* [Written problem] Restate the data below word for word. Skip any images it contains.

* [Dataset extract]
◆ ◆ ◆ ◆ ◆ ◆ ◆

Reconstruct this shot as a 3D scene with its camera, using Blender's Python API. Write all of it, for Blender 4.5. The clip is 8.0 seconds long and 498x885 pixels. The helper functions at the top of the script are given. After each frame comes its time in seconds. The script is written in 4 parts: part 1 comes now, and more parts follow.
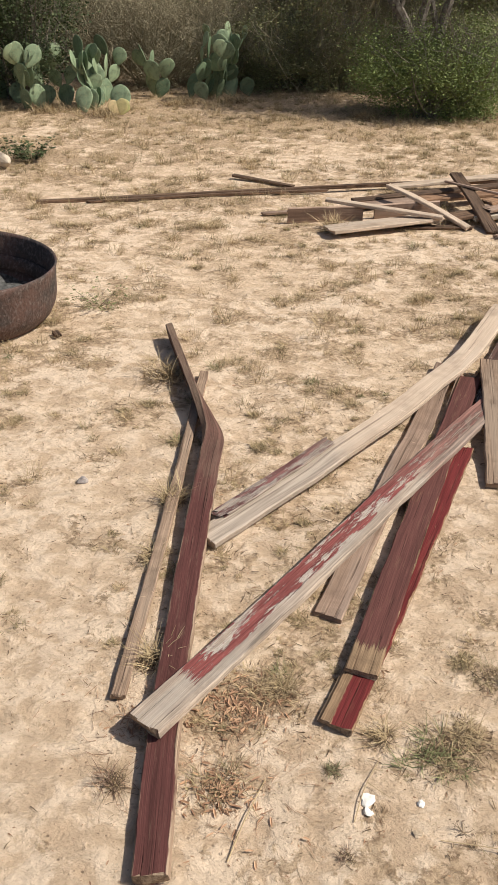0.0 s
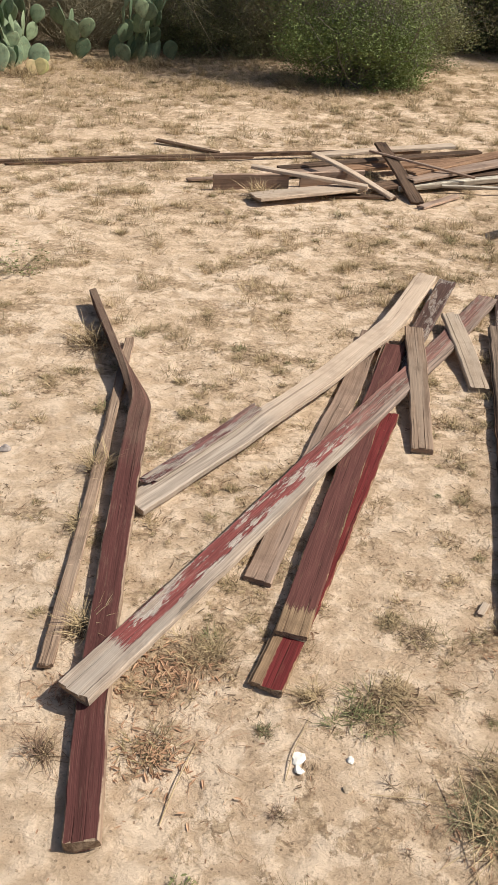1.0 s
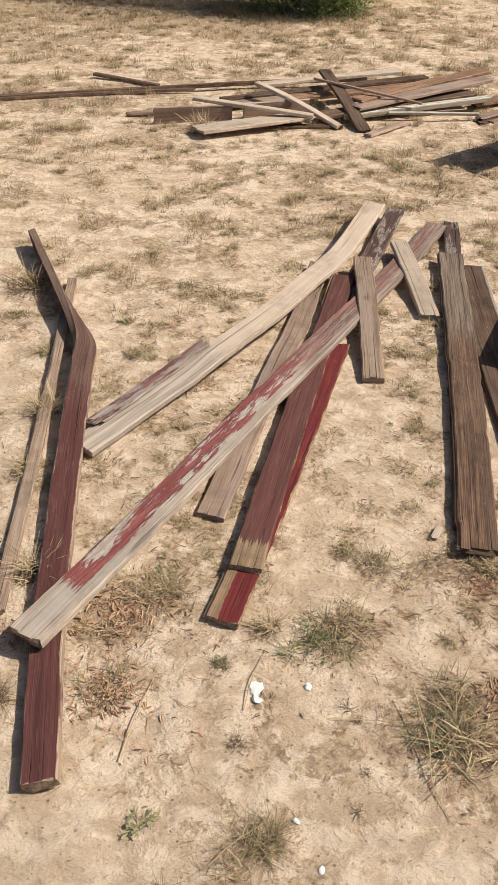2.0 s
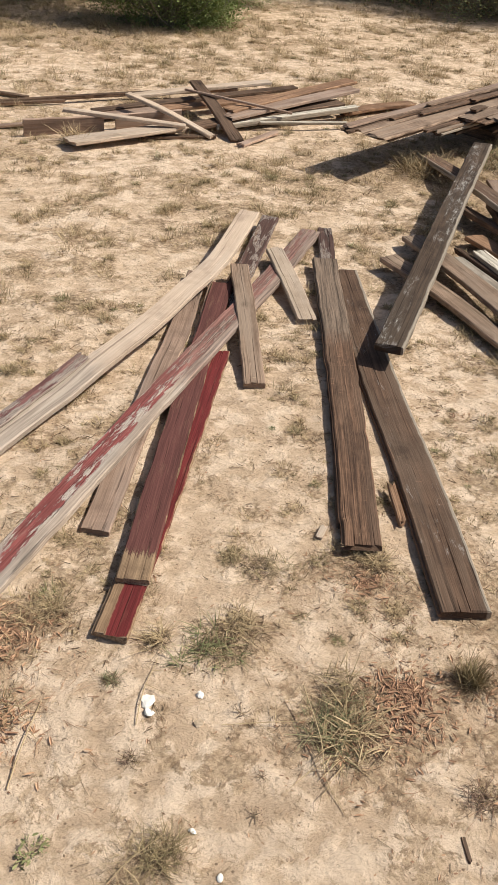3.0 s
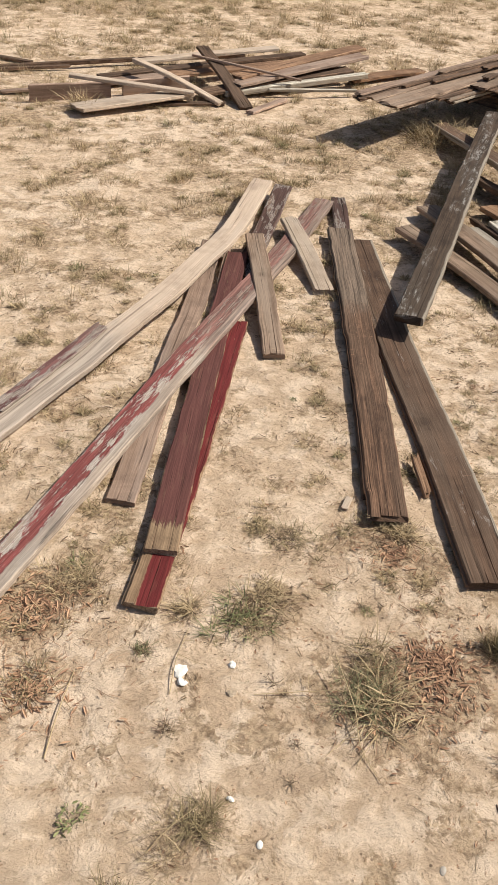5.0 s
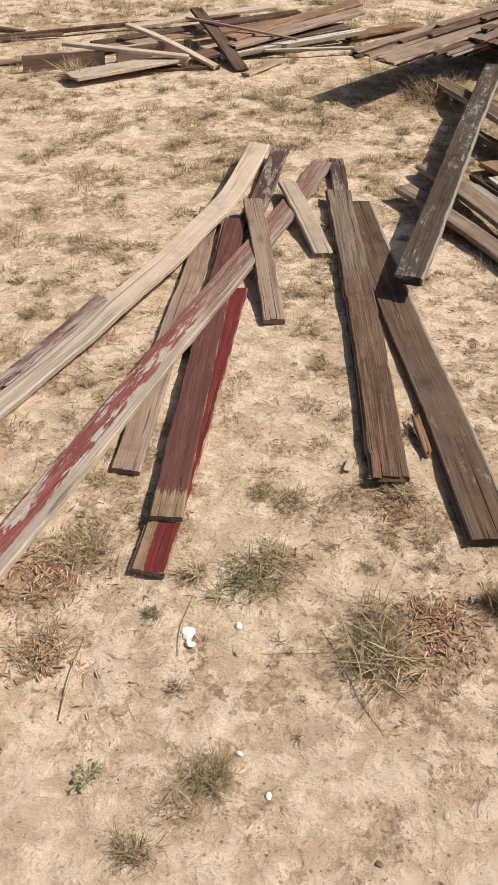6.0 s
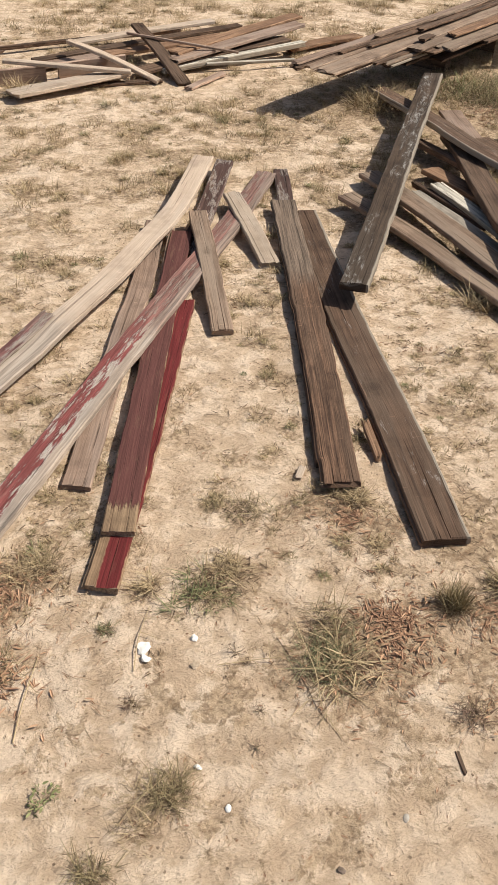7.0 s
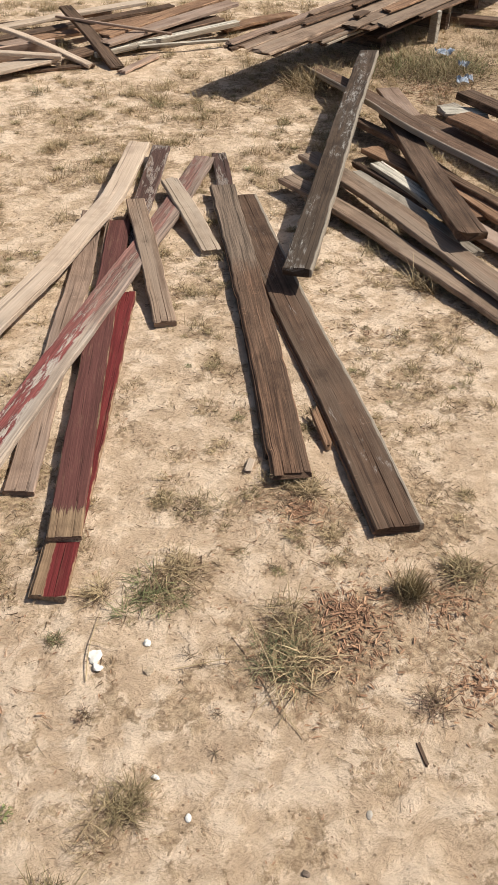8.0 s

◆ ◆ ◆ ◆ ◆ ◆ ◆

* [Answer to the task]
Reconstruct this shot as a 3D scene with its camera, using Blender's Python API. Write all of it, for Blender 4.5. The clip is 8.0 seconds long and 498x885 pixels. The helper functions at the top of the script are given. After each frame comes its time in seconds. The script is written in 4 parts: part 1 comes now, and more parts follow.
0.0 s
1.0 s
2.0 s
3.0 s
5.0 s
6.0 s
7.0 s
8.0 s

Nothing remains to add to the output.